[Second post of the series “Things that I probably will not develop in a proper paper, but I find interesting enough to write here”. The first is on the XX century decrease of turnover rate in popular culture]
In the last couple of years, part of my research has been dedicated to explore the emotional content of published books, using the material present in the Google Books Ngram Corpus. Our analysis produced some interesting results. While analysis like ours need to be carefully weighted and possibly re-produced with various samples (but this should happen always…), I think that tools like the Google Books Corpus represent an extraordinary opportunity, as my goal is to study human culture in a scientific/quantitative framework.
Keeping this in mind, there are few reasons to be cautious (see for example here), mainly due to the fact that we do not know which books are inside the Google Books Corpus. It is well known, for example, that the share of scientific and technical literature greatly increases in the XX century sample, generating potential distortions (on the other side: the share of scientific and technical literature increased in reality in the XX century). In one of my first posts, I analysed how different normalisations seem to create different biases in the trends, with the frequencies of the same set of random words (which are supposed to be stable through time) decreasing when normalised with the total count of words in the sample (as Google does in the Ngram Viewer) and increasing when normalised with the count of “the” in the sample (assuming the word “the” would be a good representative of “real” writing and “real” sentences).
As a consequence, I am lately trying to back up and extend results from Google Ngram with a less-distant reading analysis, that is, to repeat the same automatic analysis, but in specific books of which we know authors, time of publication, etc. An interesting side-result of the analysis I am working on, that keeps to appear practically everywhere, is that books tend to become more “positive” with authors’ age. I calculated a ratio of the amount of words associated to negative and positive emotions (using LIWC), so that higher values represent preponderance of negative emotions versus positive ones and viceversa. The “King of Horror” Stephen King (see the plot below), for example, seems in fact to get milder with time (the “outlier” in the bottom-right of the plot is “The Colorado Kid”, considered indeed “a true diversion from King’s normal horror fare“).
Analysing a quasi-random sample of contemporary best-seller authors (which includes 354 books, with authors like Terry Pratchet, Dean Koontz, Michael Crichton, etc.), there is the same strongly significative correlation between authors’ age and ratio negative/positive emotions (see the plot below, p<.001). The same analysis in another sample of 200 books from the Gutenberg project (mainly XIX Century best-sellers, including the like of Charles Dickens or Robert Louis Stevenson) shows an analogous (significative, but weaker, with Spearman’s rho=-.17 and p<.05) trend.

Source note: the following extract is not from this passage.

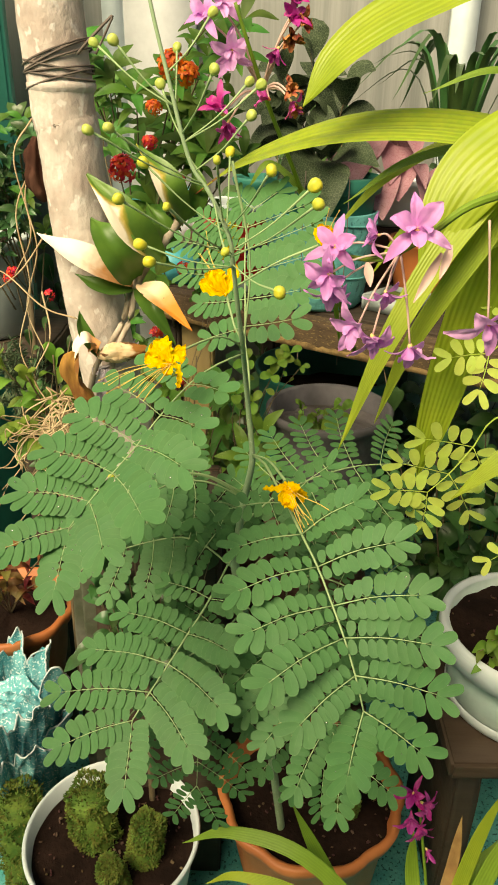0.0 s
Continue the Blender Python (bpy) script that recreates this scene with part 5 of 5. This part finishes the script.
for k, (p, face, s) in enumerate([((0.095, 0.505, 1.081), (-0.3, -0.8, 0.3), 0.018), ((0.092, 0.50, 1.066), (-0.2, -0.7, -0.5), 0.019), ((0.094, 0.51, 1.053), (0.1, -0.6, -0.8), 0.016), ((0.142, 0.495, 1.094), (0.1, -0.95, 0.25), 0.022), ((0.112, 0.50, 1.033), (-0.3, -0.8, -0.3), 0.019), ((0.122, 0.50, 1.026), (0.1, -0.5, -0.8), 0.017), ((0.147, 0.50, 1.020), (0.2, -0.6, -0.75), 0.018), ((0.195, 0.50, 1.036), (0.2, -0.7, -0.6), 0.023), ((0.120, 0.50, 1.090), (-0.9, -0.2, 0.2), 0.013), ((0.128, 0.50, 1.055), (0.1, -0.6, -0.75), 0.014)]):
    g = Geo()
    foot = Vector((0.135, 0.503, 1.080)) if p[0] < 0.16 else Vector((0.186, 0.50, 1.10))
    tube(g, [foot, Vector(p).lerp(foot, 0.4) + Vector((0, 0, 0.004)), p], (0.0008, 0.0007), 8, 6)
    part("pedicel", g, M_PINKST, spath)
    orchid_flower(spath, p, face, s, M_PURPLE, 10 + k)
for k, (a, b) in enumerate([((0.16, 0.50, 1.08), (0.145, 0.495, 1.05)), ((0.115, 0.503, 1.073), (0.118, 0.50, 1.058)), ((0.165, 0.50, 1.085), (0.158, 0.49, 1.066))]):
    g = Geo()
    blade(g, [a, Vector(a).lerp(Vector(b), 0.5), b], 0.006, (0, -1, 0.2), 8, 4, 0.5, (0.3, 1.0, 0.8, 0.1), 0.1)
    part("spent_bud", g, M_PINKST, spath)

back = thing("ground_orchid", "ground orchid with mauve flowers and withered blooms", "plant", (0.06, 0.90, 0.80), "ground orchids")
g = Geo()
tube(g, [(0.18, 1.0, 0.85), (0.10, 0.90, 1.05), (0.055, 0.83, 1.15), (0.035, 0.80, 1.20), (0.02, 0.79, 1.24)], (0.003, 0.0016), 24, 7)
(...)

This result is quite well known. James Pennebaker (the developer of LIWC) reported a similar study, where the same effect was found using written or spoken text samples from more than 3000 subjects participating in various disclosure studies (i.e. “the common feature of all studies was that the investigators were studying individuals who were disclosing emotional events or experiences in their lives”). In the same paper, Pennebaker and colleagues analysed also a sample from 10 published authors, somehow similar to my Gutenberg sample, but they did not find significative trends.

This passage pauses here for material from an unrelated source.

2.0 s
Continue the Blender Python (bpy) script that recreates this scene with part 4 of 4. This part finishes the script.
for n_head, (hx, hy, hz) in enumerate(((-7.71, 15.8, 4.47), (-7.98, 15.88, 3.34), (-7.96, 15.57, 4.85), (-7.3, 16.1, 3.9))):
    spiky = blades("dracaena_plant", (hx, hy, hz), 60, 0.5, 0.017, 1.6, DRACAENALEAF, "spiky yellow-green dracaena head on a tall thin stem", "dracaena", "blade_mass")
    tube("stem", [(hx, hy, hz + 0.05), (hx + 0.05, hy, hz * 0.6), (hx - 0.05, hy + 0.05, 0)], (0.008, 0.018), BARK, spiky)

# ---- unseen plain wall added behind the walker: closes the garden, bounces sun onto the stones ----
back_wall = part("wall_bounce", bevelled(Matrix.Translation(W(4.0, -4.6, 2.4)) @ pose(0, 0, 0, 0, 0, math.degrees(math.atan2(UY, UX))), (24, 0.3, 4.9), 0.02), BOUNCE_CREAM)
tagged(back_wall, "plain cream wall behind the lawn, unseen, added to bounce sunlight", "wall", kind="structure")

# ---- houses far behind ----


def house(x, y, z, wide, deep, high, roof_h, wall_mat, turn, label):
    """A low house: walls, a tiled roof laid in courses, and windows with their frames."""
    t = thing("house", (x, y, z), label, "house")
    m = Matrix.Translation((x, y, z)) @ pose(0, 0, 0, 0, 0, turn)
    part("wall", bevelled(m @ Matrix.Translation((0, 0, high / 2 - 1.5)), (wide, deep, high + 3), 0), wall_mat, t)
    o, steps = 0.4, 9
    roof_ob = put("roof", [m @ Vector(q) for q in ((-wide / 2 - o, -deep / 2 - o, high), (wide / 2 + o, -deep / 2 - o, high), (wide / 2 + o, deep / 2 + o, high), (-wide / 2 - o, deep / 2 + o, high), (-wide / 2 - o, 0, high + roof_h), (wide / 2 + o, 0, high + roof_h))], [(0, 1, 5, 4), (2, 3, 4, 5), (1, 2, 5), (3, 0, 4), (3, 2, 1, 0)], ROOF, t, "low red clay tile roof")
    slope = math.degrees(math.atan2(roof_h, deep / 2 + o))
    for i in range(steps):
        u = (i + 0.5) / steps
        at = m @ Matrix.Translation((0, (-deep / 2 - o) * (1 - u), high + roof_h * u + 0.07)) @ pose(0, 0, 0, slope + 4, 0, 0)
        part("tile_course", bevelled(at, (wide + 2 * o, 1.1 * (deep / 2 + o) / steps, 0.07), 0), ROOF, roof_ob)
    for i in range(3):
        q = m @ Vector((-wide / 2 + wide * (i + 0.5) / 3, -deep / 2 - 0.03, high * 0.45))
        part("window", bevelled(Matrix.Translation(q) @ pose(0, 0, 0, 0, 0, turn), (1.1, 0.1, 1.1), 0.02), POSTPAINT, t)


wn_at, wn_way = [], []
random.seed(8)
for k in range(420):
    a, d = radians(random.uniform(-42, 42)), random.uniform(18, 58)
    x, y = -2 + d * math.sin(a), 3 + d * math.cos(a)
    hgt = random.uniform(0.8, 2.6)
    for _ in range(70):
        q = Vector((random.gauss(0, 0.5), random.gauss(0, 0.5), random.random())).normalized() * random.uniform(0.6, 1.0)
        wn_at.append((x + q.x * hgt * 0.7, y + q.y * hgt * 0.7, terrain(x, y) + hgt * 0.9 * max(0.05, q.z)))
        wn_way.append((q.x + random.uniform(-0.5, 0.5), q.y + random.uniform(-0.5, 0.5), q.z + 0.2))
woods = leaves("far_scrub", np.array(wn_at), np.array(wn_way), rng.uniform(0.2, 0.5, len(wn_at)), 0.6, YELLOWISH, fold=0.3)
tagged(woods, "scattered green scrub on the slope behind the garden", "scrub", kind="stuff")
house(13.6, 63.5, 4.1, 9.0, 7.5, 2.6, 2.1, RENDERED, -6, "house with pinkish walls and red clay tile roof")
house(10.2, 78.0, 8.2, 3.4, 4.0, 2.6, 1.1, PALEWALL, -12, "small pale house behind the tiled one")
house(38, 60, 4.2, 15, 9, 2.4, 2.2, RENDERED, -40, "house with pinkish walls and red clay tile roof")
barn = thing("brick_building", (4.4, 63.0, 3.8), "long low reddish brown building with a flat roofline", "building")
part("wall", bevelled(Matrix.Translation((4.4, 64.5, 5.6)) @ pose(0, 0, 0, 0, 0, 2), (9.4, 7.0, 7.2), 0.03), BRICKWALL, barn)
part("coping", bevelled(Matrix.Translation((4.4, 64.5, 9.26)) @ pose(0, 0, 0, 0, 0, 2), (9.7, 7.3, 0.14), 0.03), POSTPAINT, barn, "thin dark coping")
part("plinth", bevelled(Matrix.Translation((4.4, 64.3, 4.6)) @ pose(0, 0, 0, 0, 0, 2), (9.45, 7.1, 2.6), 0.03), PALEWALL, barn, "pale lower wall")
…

While quite incomplete (I would need a bigger sample; compare different ways to extract the emotional content; what happens in other languages? etc.), the results are quite interesting to me. First, they tell us that we get happier (or, well, that we use a more positive language…) with age, which is against the stereotype of grumpy grandpas and screaming-with-pasta-rolling-pin-in-the-hand grandmas (this is the Italian version, which is, in any case, better than the lonely/sad “seniors” of contemporary mainstream western culture). Incidentally they resonate with the hugely publicised finding that well-being would follow a U-shape trend through life, with the lowest point in the 40s, and an increase after that (I can not really say much about this. Just as a balance, here a partly skeptical view).
Second, the majority of anthropologists tend to think that general regularities in human behaviour (i) do not exist (as local “cultures” will mainly act towards differentiation) or (ii) when they do, they are very abstract and hence not informative (say, all humans need to eat). If we can predict that, with age, the balance between negative and positive emotion words changes, and that it changes in a specific direction, this seems quite specific and informative to me.